Brief> Work out how many lines include "part" and answer with that number only.
>> Start
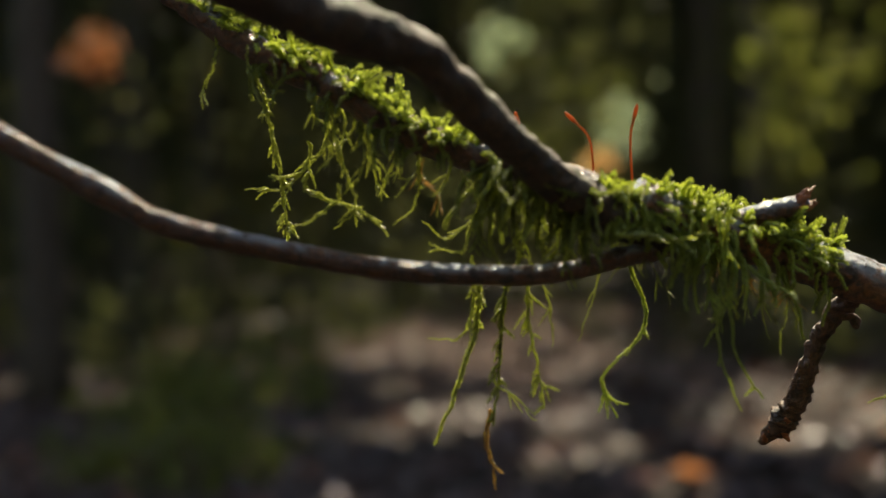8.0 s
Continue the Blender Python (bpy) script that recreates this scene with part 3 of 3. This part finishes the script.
strand([(-65.9, 273.2, -27.2), (-66.0, 273.2, -37.5), (-67.5, 272.7, -42.1), (-72.1, 271.3, -47.0)], 0.8, 4, "g")
strand([(-71.4, 270.5, -26.9), (-70.9, 270.6, -41.8), (-69.6, 271.1, -49.3), (-65.3, 272.4, -57.6)], 0.8, 7, "g")
strand([(-69.2, 273.2, -41.0), (-73.9, 271.7, -48.2), (-80.6, 269.6, -52.4)], 1.2, 2, "g")
strand([(-83.0, 267.8, -27.8), (-82.8, 267.9, -40.2), (-81.9, 268.2, -45.9), (-79.9, 268.8, -49.7)], 1.0, 4, "g")
strand([(-76.9, 271.8, -27.6), (-77.9, 271.4, -39.6), (-76.3, 271.9, -48.9)], 0.8, 3, "g")
strand([(-86.6, 266.7, -27.7), (-89.4, 265.8, -39.9), (-85.6, 267.0, -48.5)], 0.8, 3, "g")
strand([(-57.2, 278.3, -26.6), (-57.7, 278.0, -35.9), (-59.4, 277.0, -43.3)], 0.6, 3, "g")
strand([(-53.1, 280.9, -28.0), (-52.5, 281.3, -43.4), (-49.8, 282.9, -54.4)], 0.8, 9, "g")
strand([(-49.1, 283.4, -41.9), (-48.3, 283.9, -49.2), (-43.8, 286.7, -53.0)], 0.9, 3, "g")
strand([(-47.5, 285.3, -36.8), (-45.5, 286.6, -44.2), (-43.0, 288.1, -49.6)], 0.8, 4, "g")
strand([(-51.2, 283.1, -28.2), (-51.1, 283.1, -38.9), (-52.5, 282.2, -48.3)], 0.7, 6, "g")
strand([(-36.7, 290.3, -27.7), (-38.0, 289.8, -39.8), (-42.6, 287.4, -44.3)], 0.7, 5, "g")
strand([(-25.5, 292.8, -25.5), (-28.0, 291.8, -43.8), (-36.2, 288.5, -50.3)], 1.1, 3, "d")
strand([(-32.3, 294.1, -30.5), (-34.8, 293.1, -44.0), (-40.1, 290.9, -48.6)], 0.8, 3, "d")
strand([(-8.7, 301.5, -27.5), (-16.7, 297.6, -47.2), (-16.1, 297.9, -57.3), (-8.6, 301.5, -60.3)], 0.9, 5, "k")
strand([(-19.1, 297.4, -40.9), (-19.4, 297.3, -50.9), (-16.2, 298.9, -56.2), (-21.9, 296.2, -55.7)], 0.8, 6, "g")
strand([(-5.0, 305.3, -25.3), (-10.0, 302.9, -44.2), (-14.4, 300.7, -51.5)], 0.7, 3, "k")
strand([(0.8, 313.1, -31.2), (-2.5, 311.5, -45.4), (-7.0, 309.3, -48.8)], 0.8, 2, "d")
strand([(7.9, 313.6, -11.7), (12.6, 315.9, -28.8), (9.1, 314.2, -45.8)], 1.0, 4, "k")
strand([(11.5, 324.2, -13.1), (11.9, 324.4, -24.9), (7.5, 322.3, -38.7)], 0.9, 5, "g")
strand([(4.8, 322.0, -14.5), (4.1, 321.7, -27.8), (8.9, 324.0, -38.9)], 0.9, 5, "g")
strand([(0.8, 320.1, -14.4), (-1.8, 318.9, -26.2), (0.8, 320.1, -38.4)], 0.8, 5, "g")
LONG = [(-104.7, 259.0, -24.2), (-105.2, 259.0, -31.2), (-108.5, 257.0, -37.7), (-112.5, 255.0, -44.1), (-116.5, 253.5, -52.3), (-120.1, 252.5, -59.5), (-122.4, 251.5, -67.2), (-123.6, 251.0, -74.0)]
strand(LONG, 1.05, 12, "k")
for away in (-0.9, 0.2, 1.0):
    strand([(x + away * min(1.0, k * 0.35), y - 0.5 * away, z) for k, (x, y, z) in enumerate(LONG)][1:], 0.72, 22, "d" if away < 0.5 else "g", (0.001, 0.0034))
strand([(x - 1.6, y, z) for x, y, z in LONG][4:], 0.8, 12, "g", (0.001, 0.0034))
strand([(-111.1, 258.0, -22.1), (-112.1, 257.0, -30.9), (-114.6, 256.0, -38.7), (-119.6, 255.0, -43.0)], 1.0, 8, "k")
strand([(-112.3, 257.0, -30.9), (-114.9, 256.0, -38.7), (-119.9, 255.0, -43.0)], 0.8, 9, "g")
strand([(-126.4, 251.0, -20.2), (-129.3, 251.0, -26.8), (-126.8, 251.0, -37.9), (-125.4, 252.0, -47.0), (-121.4, 252.0, -56.5)], 0.75, 9, "k")
strand([(-105.7, 259.7, -28.7), (-108.5, 258.5, -32.0), (-114.4, 256.1, -33.9)], 0.5, 3, "g")
strand([(-96.9, 263.6, -22.9), (-101.4, 261.6, -29.0), (-105.8, 259.7, -33.3)], 0.6, 4, "k")
strand([(-125.3, 250.8, -18.7), (-128.2, 248.8, -27.4), (-125.9, 250.5, -41.0), (-123.2, 251.6, -50.1), (-121.6, 252.2, -58.2)], 0.6, 7, "k")
strand([(-119.3, 253.2, -19.5), (-122.0, 252.1, -31.1), (-124.8, 251.0, -37.7), (-131.8, 245.9, -43.7)], 0.9, 9, "g")
strand([(-121.9, 253.1, -19.5), (-122.6, 252.8, -27.9), (-123.7, 252.4, -35.6)], 0.9, 4, "g")
strand([(-127.4, 249.4, -25.8), (-132.2, 245.7, -29.0), (-138.2, 242.6, -28.8)], 0.7, 4, "g")
strand([(-124.3, 251.2, -20.1), (-130.1, 247.3, -19.7), (-134.9, 244.1, -16.7)], 0.7, 4, "g")
strand([(-128.0, 248.9, -29.6), (-130.4, 247.0, -33.8), (-134.0, 244.5, -34.5)], 0.6, 4, "g")
strand([(-130.4, 247.0, -33.2), (-133.3, 244.8, -37.8), (-136.0, 243.6, -43.7)], 0.6, 4, "g")
strand([(-135.8, 244.7, -18.1), (-137.0, 244.1, -26.8), (-139.2, 243.1, -34.8)], 0.6, 2, "g")
strand([(-87.5, 266.4, -28.5), (-89.2, 265.9, -42.3), (-87.3, 266.4, -51.8), (-94.2, 263.7, -62.7)], 0.8, 6, "g")
strand([(-71.5, 271.4, -26.8), (-72.9, 271.0, -43.2), (-82.5, 268.0, -52.1)], 1.3, 5, "d")
strand([(-85.8, 266.9, -26.2), (-83.2, 267.7, -42.6), (-78.7, 269.2, -49.0)], 1.0, 4, "g")
strand([(-76.7, 269.8, -26.6), (-71.8, 271.4, -45.6), (-68.0, 272.5, -52.7)], 0.7, 5, "g")
strand([(-68.6, 271.4, -25.6), (-67.6, 271.7, -35.0), (-64.1, 273.0, -40.2)], 0.5, 2, "g")
strand([(-51.1, 276.1, -18.6), (-46.3, 279.1, -21.8), (-38.7, 283.5, -27.0)], 0.9, 5, "g")
strand([(-128.1, 247.8, -5.9), (-129.4, 246.8, -2.1), (-130.8, 245.7, 0.1)], 0.95, 2, "g")
strand([(-182.3, 225.0, -4.2), (-179.9, 226.1, -14.4), (-187.0, 223.0, -23.1), (-183.9, 224.3, -30.9)], 0.9, 5, "d")
strand([(-165.5, 220.8, 3.4), (-164.1, 221.4, -12.2), (-162.5, 222.0, -20.2), (-159.0, 223.4, -25.3)], 0.9, 4, "d")
strand([(-163.7, 221.5, 3.4), (-165.4, 220.8, -9.2), (-164.8, 221.1, -20.1), (-161.8, 222.3, -28.6)], 0.9, 4, "d")
strand([(-167.3, 220.1, 2.5), (-166.7, 220.3, -7.2), (-165.1, 220.9, -16.1)], 0.9, 4, "d")
strand([(-163.9, 225.5, -4.6), (-159.4, 227.2, -11.8), (-156.9, 228.2, -15.9)], 0.4, 3, "k")
strand([(-151.7, 236.3, -3.3), (-154.3, 235.3, -9.3), (-156.7, 234.3, -16.2)], 0.6, 2, "g")
strand([(-206.7, 214.9, -5.3), (-208.4, 214.3, -16.0), (-215.9, 212.0, -32.5)], 1.3, 1, "g")
strand([(-202.5, 216.2, -5.4), (-204.0, 215.8, -19.2), (-205.8, 215.2, -32.0)], 1.0, 9, "k")
strand([(-205.8, 215.2, -30.5), (-205.9, 215.2, -36.0), (-204.3, 215.7, -42.3)], 1.0, 1, "b")
strand([(-198.4, 217.5, -5.5), (-199.3, 217.2, -17.4), (-197.8, 217.7, -27.4)], 0.8, 11, "g")
strand([(-195.3, 217.5, -6.6), (-194.1, 218.0, -11.6), (-193.4, 218.3, -15.6)], 0.6, 2, "g")
strand([(-207.9, 214.5, -3.3), (-209.7, 213.9, -14.0), (-216.1, 211.9, -13.7)], 0.8, 2, "g")
strand([(-205.0, 215.4, -23.1), (-201.9, 216.4, -25.2), (-198.8, 217.4, -28.2)], 0.6, 2, "g")
strand([(-186.5, 222.2, -3.0), (-188.6, 221.3, -9.9), (-190.8, 220.4, -16.0)], 0.5, 1, "g")
strand([(-207.5, 215.7, 7.5), (-211.3, 214.4, 2.2), (-215.9, 213.0, 5.3)], 0.7, 2, "g")
strand([(-246.9, 212.8, 33.7), (-244.5, 213.1, 21.3), (-242.8, 213.2, 5.1)], 1.0, 10, "g")
strand([(-237.5, 213.6, 18.0), (-242.5, 213.3, 12.6), (-249.5, 212.1, 13.3)], 0.8, 4, "g")
strand([(-230.7, 212.1, 26.7), (-236.8, 211.7, 16.9), (-243.8, 211.2, 13.1)], 0.8, 4, "g")
strand([(-230.3, 210.2, 20.6), (-226.6, 210.4, 10.5), (-231.0, 210.1, 6.2)], 0.8, 3, "g")
strand([(-236.0, 209.7, 12.3), (-228.6, 210.3, 9.6), (-223.5, 210.7, 6.2)], 1.0, 4, "g")
strand([(-230.7, 210.1, 10.2), (-234.9, 209.8, 7.8), (-239.9, 209.5, 5.1)], 0.8, 1, "g")
strand([(-216.4, 211.8, 16.1), (-217.1, 211.6, 8.2), (-220.4, 210.9, 5.1)], 0.7, 2, "g")
strand([(-215.5, 212.1, 14.1), (-213.3, 212.8, 10.0), (-212.5, 213.1, 6.2)], 0.6, 4, "b")
strand([(-205.8, 215.2, 7.8), (-207.9, 214.5, 1.9), (-213.4, 212.8, 3.1)], 0.8, 2, "g")
strand([(-252.8, 209.2, 38.8), (-254.5, 208.8, 34.8), (-256.8, 208.2, 29.7)], 0.7, 2, "g")
strand([(-245.9, 208.0, 35.2), (-243.1, 208.2, 28.1), (-241.0, 208.4, 23.5)], 0.7, 3, "g")
strand([(-182.2, 212.1, 2.7), (-174.9, 215.0, 2.2), (-166.7, 218.3, 3.1)], 1.1, 3, "g")


def stalk(points, capsule=True):
    path = spline(mm(points), 16)
    ob = part("spore_stalk", tube(path, np.linspace(0.00020, 0.00023, 16), 6), SETA, branch, "thin red moss spore stalk", smooth=True)
    if capsule:
        d = unit(path[-1] - path[-3])
        body = path[-1] + np.outer(np.linspace(-0.0010, 0.0024, 12), d)
        part("capsule", tube(body, along(12, [0, 0.25, 0.55, 0.85, 1], [0.20, 0.34, 0.42, 0.30, 0.10]), 8), SETA, ob, smooth=True)


stalk([(-37.7, 291.5, -13.0), (-38.9, 292.5, -5.4), (-40.3, 293.2, -1.6)])
stalk([(-36.6, 290.4, -12.0), (-34.2, 291.3, -8.2), (-32.2, 292.1, -7.0)])
stalk([(-31.6, 292.1, -9.5), (-33.6, 291.5, -5.8), (-35.0, 290.9, -4.4)])
stalk([(-17.5, 294.5, -9.0), (-19.0, 293.5, -3.6), (-19.6, 293.1, -0.9)])
stalk([(-187.8, 226.5, 8.0), (-188.4, 226.8, 19.0), (-191.2, 226.9, 23.0)])
stalk([(-180.9, 226.5, 8.0), (-181.2, 226.9, 19.0), (-180.4, 227.0, 23.2)])
stalk([(-199.0, 221.0, 12.0), (-199.4, 220.5, 19.0), (-200.0, 220.0, 22.5)])


def silk(points):
    tagged(part("silk_thread", tube(spline(mm(points), 14), np.full(14, 0.000008), 4), SILK), "single thread of spider silk on the moss", "silk thread", "silk threads")


silk([(-104.9, 259.0, -5.5), (-101.0, 260.6, -4.6), (-96.7, 262.6, -3.4)])
silk([(-39.2, 282.3, -16.4), (-24.9, 288.0, -16.1), (-11.9, 293.9, -15.0)])

for place, size in (((-40.6, 293.3, -0.2), 0.26), ((-35.4, 290.8, -3.6), 0.34), ((-31.8, 292.1, -6.4), 0.30), ((-200.1, 220.0, 25.1), 0.32), ((-65.1, 272.4, -57.9), 0.30), ((-156.7, 234.3, -17.2), 0.30)):
    tagged(part("water_drop", drops(mm([place]), [size * 0.001]), DROP, smooth=True), "clear round water drop hanging on the moss", "water drop", "water drops")

# more litter on the near ground, under and behind the camera
n = 7000
x, y = rng.uniform(-6, 6, n), rng.uniform(-6, 3.4, n)
c = np.stack([x, y, [height(a, b) + 0.015 for a, b in zip(x, y)]], 1)
tagged(part("leaf_litter", fallen(c, 0.05, 0.5), LITTER), "dark brown litter of fallen leaves on the near ground", "leaf litter", kind="stuff")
>> End
Output of the exercise> 6